Begin with the line containing "for path, value" and end with the line containing "from functools import lru_cache"; set down that block verbatim and nothing else.
==== SUPPLIED DATA ====
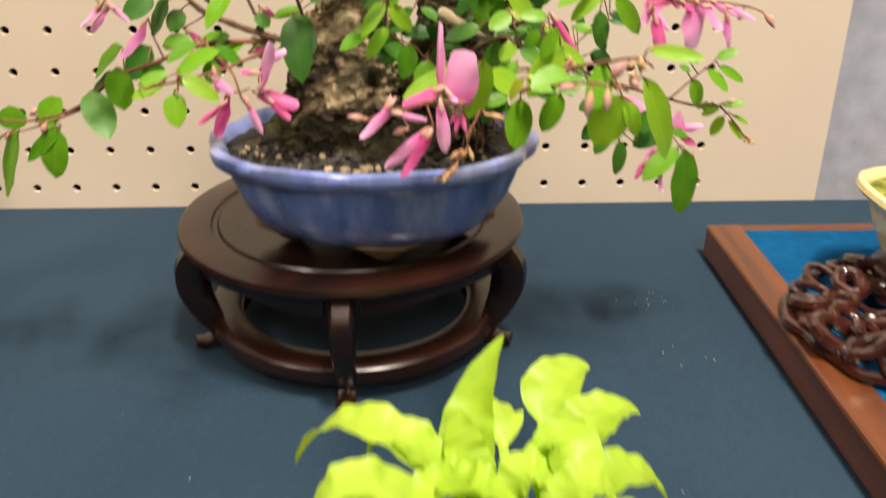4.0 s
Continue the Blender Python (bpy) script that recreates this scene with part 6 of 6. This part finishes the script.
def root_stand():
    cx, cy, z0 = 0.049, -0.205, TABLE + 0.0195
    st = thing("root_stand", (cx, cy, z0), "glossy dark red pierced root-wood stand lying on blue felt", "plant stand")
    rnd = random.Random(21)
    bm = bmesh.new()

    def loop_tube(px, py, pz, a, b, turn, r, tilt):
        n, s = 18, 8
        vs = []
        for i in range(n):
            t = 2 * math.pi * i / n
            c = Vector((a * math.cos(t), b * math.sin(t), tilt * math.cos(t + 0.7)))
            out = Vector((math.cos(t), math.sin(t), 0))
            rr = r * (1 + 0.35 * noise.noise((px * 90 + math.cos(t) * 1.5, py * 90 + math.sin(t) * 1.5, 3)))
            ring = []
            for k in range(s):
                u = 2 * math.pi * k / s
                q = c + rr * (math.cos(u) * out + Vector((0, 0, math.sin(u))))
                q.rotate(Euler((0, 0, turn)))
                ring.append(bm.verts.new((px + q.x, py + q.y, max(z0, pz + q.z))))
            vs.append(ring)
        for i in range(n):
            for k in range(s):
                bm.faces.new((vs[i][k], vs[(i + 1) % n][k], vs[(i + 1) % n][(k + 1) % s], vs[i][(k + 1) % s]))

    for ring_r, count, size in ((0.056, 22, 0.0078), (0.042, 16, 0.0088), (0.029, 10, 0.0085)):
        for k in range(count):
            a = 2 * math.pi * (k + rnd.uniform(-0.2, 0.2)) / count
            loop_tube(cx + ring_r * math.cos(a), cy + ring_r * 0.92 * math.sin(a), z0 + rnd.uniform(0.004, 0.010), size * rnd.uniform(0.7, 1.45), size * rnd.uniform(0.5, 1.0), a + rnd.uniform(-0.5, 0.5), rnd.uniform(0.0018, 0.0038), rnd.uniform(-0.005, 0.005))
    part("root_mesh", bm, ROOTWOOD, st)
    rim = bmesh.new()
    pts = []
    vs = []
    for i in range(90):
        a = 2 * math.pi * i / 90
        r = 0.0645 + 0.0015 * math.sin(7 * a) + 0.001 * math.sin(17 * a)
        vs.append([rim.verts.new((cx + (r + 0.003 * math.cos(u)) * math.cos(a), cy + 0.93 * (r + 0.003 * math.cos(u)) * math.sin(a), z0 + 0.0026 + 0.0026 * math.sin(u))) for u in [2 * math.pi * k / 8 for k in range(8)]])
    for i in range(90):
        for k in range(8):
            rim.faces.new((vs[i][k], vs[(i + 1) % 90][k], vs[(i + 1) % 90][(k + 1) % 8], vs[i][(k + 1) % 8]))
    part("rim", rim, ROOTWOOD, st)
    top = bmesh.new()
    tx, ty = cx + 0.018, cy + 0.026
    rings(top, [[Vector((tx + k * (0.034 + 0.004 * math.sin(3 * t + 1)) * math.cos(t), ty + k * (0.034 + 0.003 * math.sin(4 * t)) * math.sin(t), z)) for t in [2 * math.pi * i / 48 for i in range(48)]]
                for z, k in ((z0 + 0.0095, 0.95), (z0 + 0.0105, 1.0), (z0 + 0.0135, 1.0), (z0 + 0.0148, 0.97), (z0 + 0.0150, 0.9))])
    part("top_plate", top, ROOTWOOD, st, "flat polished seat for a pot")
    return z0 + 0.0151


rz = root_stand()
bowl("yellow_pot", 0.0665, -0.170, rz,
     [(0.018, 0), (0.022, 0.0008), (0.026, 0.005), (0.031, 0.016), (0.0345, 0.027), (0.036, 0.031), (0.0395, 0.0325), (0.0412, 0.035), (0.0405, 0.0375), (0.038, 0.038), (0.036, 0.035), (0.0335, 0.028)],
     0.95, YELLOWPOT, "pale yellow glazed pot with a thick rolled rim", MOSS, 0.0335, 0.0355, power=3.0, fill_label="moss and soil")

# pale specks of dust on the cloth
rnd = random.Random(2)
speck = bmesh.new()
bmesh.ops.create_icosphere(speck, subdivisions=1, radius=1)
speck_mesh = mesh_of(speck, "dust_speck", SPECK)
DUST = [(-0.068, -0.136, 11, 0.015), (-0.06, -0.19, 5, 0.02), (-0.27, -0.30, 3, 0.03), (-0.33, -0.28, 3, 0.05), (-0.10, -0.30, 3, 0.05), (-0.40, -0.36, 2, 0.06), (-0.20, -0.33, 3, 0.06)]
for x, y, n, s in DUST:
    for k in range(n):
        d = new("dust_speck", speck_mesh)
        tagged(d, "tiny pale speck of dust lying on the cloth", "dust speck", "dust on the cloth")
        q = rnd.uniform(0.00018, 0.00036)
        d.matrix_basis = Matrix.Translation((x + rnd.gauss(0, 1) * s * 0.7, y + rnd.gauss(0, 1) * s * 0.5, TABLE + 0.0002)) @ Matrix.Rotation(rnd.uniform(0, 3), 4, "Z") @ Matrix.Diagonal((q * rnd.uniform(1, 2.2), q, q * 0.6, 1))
====
==== SUPPLIED DATA ====
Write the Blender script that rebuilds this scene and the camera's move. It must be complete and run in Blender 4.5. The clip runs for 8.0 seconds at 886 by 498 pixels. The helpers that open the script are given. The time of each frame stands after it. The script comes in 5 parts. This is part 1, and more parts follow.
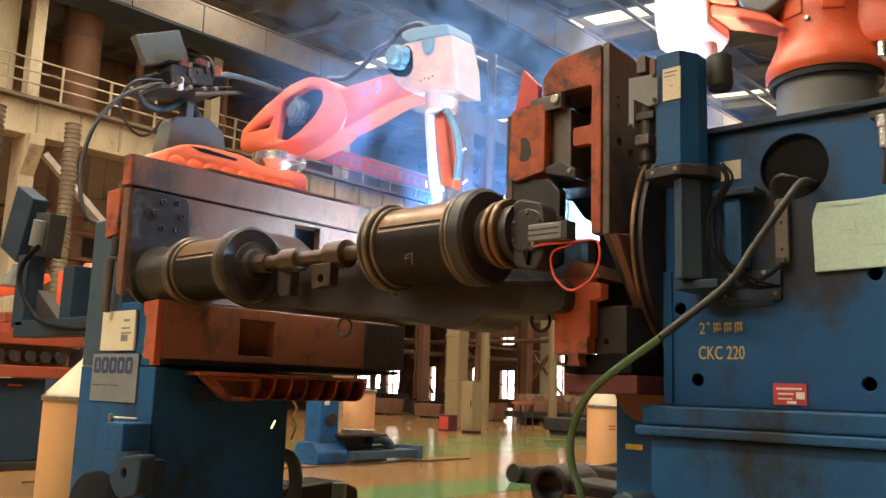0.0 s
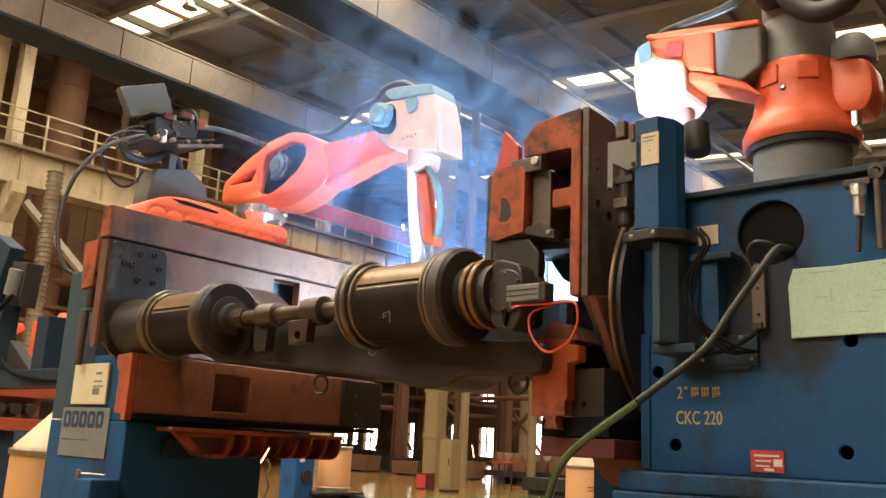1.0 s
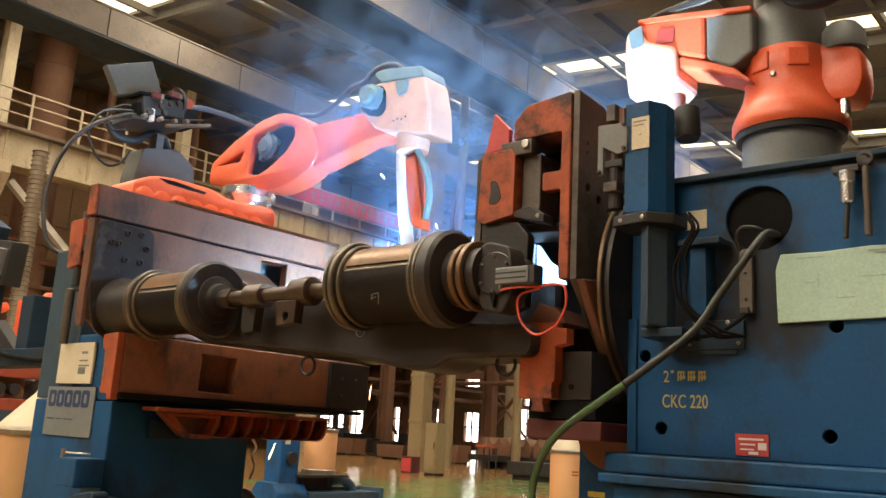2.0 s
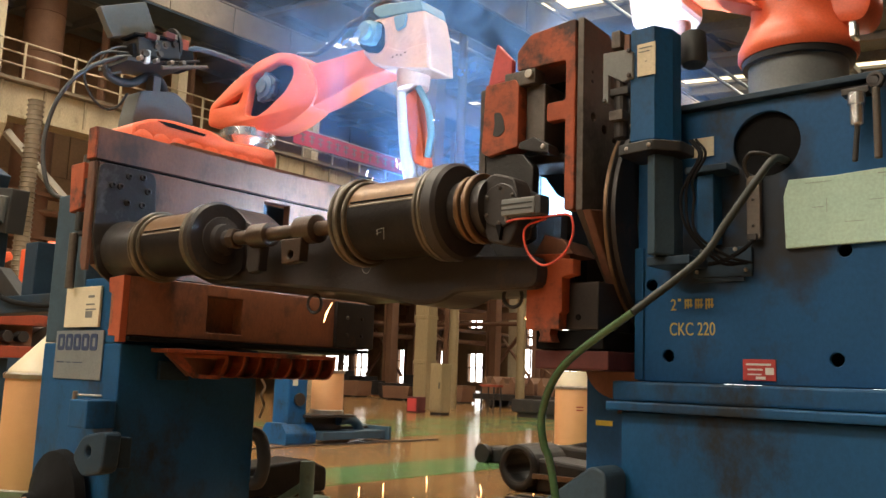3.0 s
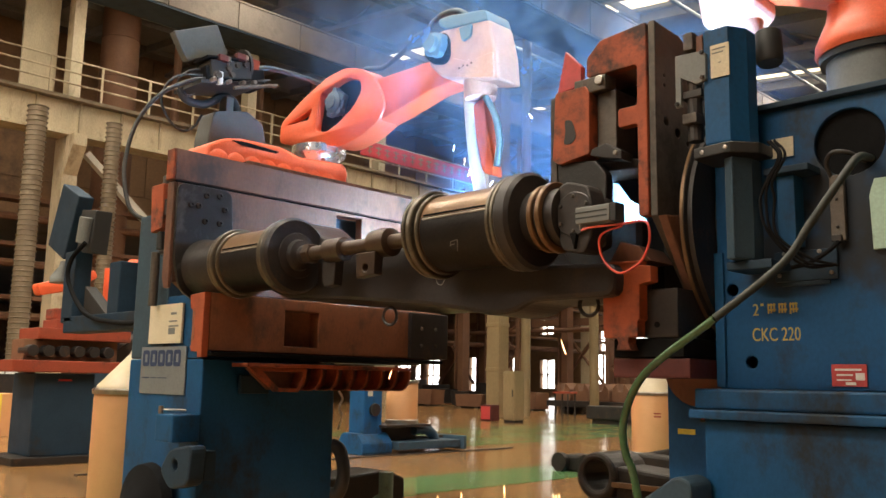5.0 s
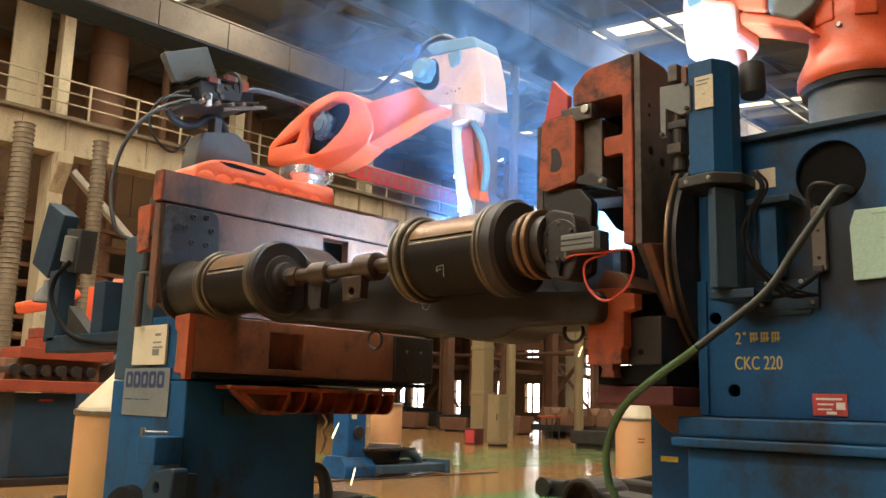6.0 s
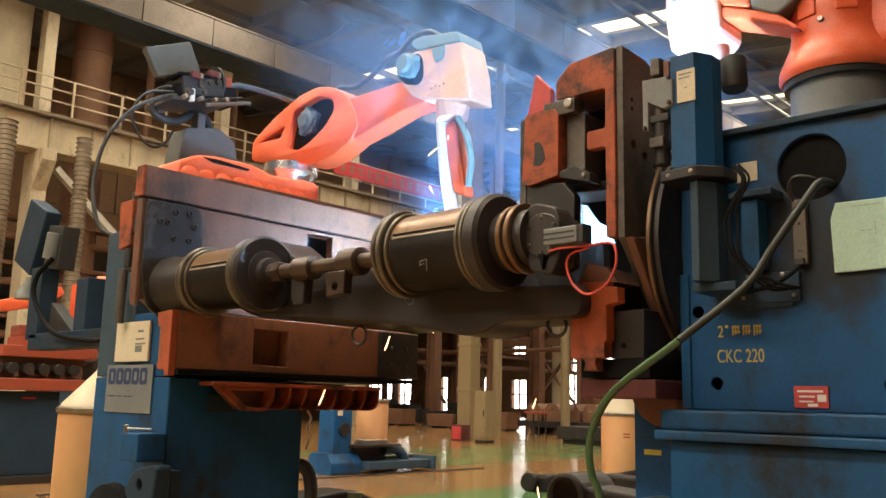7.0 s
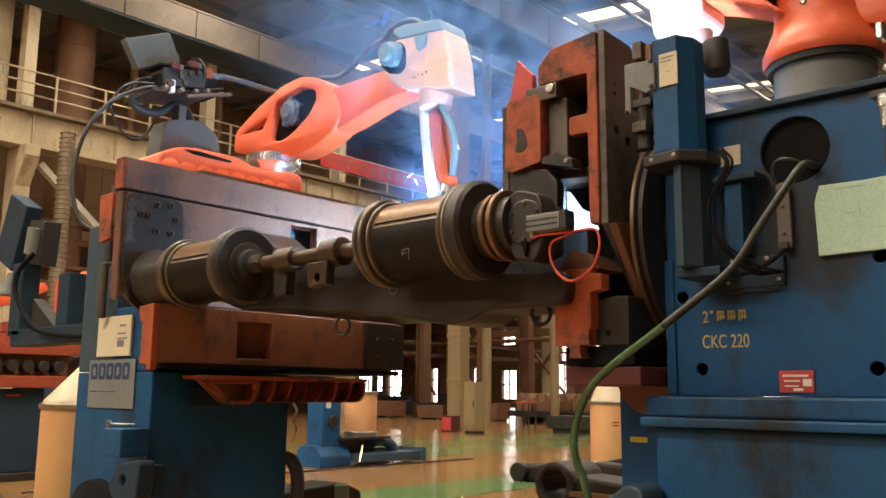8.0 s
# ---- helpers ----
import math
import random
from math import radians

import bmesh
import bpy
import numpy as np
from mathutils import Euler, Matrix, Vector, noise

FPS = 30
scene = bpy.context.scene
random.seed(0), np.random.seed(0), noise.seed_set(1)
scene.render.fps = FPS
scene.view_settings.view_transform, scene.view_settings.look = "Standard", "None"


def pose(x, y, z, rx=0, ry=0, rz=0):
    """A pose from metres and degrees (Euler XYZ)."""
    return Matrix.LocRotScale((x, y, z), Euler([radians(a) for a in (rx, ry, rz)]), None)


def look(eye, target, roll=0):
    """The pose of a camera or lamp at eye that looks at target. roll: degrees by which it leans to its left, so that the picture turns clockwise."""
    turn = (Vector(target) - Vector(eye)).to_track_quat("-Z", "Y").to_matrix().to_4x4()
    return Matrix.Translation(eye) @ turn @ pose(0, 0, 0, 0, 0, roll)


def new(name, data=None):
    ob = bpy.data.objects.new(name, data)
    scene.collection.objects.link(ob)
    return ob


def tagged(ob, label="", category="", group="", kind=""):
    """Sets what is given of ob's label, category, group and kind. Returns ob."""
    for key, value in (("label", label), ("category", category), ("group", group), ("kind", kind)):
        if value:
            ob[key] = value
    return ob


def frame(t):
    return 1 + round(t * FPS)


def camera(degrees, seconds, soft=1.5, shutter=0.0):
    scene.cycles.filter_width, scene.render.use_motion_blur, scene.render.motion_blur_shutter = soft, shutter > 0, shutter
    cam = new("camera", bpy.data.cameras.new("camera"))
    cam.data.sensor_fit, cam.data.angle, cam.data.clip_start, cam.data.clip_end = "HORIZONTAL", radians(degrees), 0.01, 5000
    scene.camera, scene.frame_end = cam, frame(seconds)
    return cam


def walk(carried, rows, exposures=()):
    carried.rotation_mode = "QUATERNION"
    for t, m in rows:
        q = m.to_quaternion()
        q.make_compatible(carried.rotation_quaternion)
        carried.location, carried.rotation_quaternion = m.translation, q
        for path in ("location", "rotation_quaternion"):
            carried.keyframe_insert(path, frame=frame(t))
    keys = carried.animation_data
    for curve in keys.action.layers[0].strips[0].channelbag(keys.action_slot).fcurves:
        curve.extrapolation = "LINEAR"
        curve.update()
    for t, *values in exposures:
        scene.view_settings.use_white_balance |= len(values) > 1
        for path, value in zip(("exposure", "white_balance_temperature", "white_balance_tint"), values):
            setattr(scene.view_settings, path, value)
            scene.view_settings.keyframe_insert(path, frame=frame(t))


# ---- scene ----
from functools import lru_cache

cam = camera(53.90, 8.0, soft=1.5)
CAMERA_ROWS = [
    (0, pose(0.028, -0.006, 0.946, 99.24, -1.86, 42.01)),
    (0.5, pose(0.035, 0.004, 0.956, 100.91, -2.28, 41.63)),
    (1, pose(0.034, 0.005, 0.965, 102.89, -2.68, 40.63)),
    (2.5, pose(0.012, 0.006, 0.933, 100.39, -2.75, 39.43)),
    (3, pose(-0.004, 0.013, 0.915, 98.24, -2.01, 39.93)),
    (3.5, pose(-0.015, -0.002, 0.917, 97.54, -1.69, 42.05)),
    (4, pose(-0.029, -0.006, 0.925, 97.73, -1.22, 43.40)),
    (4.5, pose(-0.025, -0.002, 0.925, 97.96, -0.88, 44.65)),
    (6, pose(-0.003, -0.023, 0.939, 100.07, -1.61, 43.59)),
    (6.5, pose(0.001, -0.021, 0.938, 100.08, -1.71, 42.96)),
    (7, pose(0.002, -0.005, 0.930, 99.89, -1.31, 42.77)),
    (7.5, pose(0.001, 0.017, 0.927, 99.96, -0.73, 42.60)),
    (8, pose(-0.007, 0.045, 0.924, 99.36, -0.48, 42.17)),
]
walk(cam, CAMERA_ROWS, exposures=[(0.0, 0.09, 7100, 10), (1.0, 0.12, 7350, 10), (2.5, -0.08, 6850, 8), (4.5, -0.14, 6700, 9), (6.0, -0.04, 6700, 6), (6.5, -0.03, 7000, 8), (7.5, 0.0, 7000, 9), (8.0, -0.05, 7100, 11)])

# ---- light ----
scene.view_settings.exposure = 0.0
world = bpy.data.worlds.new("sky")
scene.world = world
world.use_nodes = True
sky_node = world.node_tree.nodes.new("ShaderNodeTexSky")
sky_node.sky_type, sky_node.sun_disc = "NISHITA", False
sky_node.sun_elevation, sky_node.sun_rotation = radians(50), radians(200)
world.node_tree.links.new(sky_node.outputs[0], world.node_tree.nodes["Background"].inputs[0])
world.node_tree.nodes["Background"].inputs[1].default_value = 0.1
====
> **FINAL RESULT**:
        for path, value in zip(("exposure", "white_balance_temperature", "white_balance_tint"), values):
            setattr(scene.view_settings, path, value)
            scene.view_settings.keyframe_insert(path, frame=frame(t))


# ---- scene ----
from functools import lru_cache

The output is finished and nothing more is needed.